Successful Carbon Management Requires CEO Ownership

CEOs need to take ownership of carbon management as a business transformation challenge, to prevent their firms from failing to to achieve absolute reductions in CO2 emissions, according to a new report from independent research firm Verdantix.  The Verdantix report, Best Practices Carbon Management, provides detailed advice on the development and implementation of a carbon business transformation plan.  They recommend four strategies: Use of an integrated carbon management technology platform, the appointment of a Chief Sustainability Officer, co-ordinated business process changes, and a cross-functional strategy for reductions with a 2020 target.

 “Dumping carbon management responsibility on CSR Directors without providing them with the authority or budget to execute dooms many carbon reduction plans” commented Peter Charville-Mort, the Verdantix Analyst who led the study. “Our research with 33 industry experts shows that underneath the green-wash, most firms flounder with weak carbon management initiatives.

To achieve absolute CO2 reductions firms need to:


Create a 2020 strategy for carbon management. CEOs first need to get the right people on the bus – with the CSO in the driving seat – and then buy into the carbon journey to 2020. Post-2020 firms need a transformation vision due to much tighter regulation and intense customer pressure for sustainability credentials. Climate change and sustainability advisors at firms like Deloitte and Ernst & Young are well-positioned to provide strategic input.

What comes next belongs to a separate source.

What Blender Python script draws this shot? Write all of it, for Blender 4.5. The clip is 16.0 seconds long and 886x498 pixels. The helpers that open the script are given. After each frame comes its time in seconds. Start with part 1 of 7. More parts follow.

Strengthen governance to deliver transformational change.
Dumping a broad, carbon-related change programme on the CSR Director is doomed to fail. Best-in-class carbon management requires a Chief Sustainability Officer (CSO) with a small Program Management Office that quantifies value and risk, co-ordinates initiatives and engages stakeholders. The CSO should be picked from a general management role internally. 


Implement integrated carbon management systems technology. To reduce carbon emissions firms need accurate, timely and complete data on energy and fuel consumption. World class carbon management requires not just energy and carbon software from that track energy consumption or refrigerant leakage at the asset level.


Design cross-functional process changes across energy, operations and finance.
Ongoing cuts in carbon emissions require a portfolio of projects such as building management systems and electric vehicle fleet trials. To succeed with multiple, simultaneous changes firms need a program based on granular energy and fuel data, financial analysis of projects and assessment of unintended consequences.

“Absolute reductions in CO2 emissions require transformational change across governance, strategic thinking and process redesign. But today, firms only achieve incremental change.” added Verdantix Director, David Metcalfe. “Time is running out for CEOs to act before the jaws of GHG compliance regimes and competitive pressures on sustainability close around them. Seventy-six per cent of the global industry expert panel believe weak carbon management will pose a material risk by 2012.”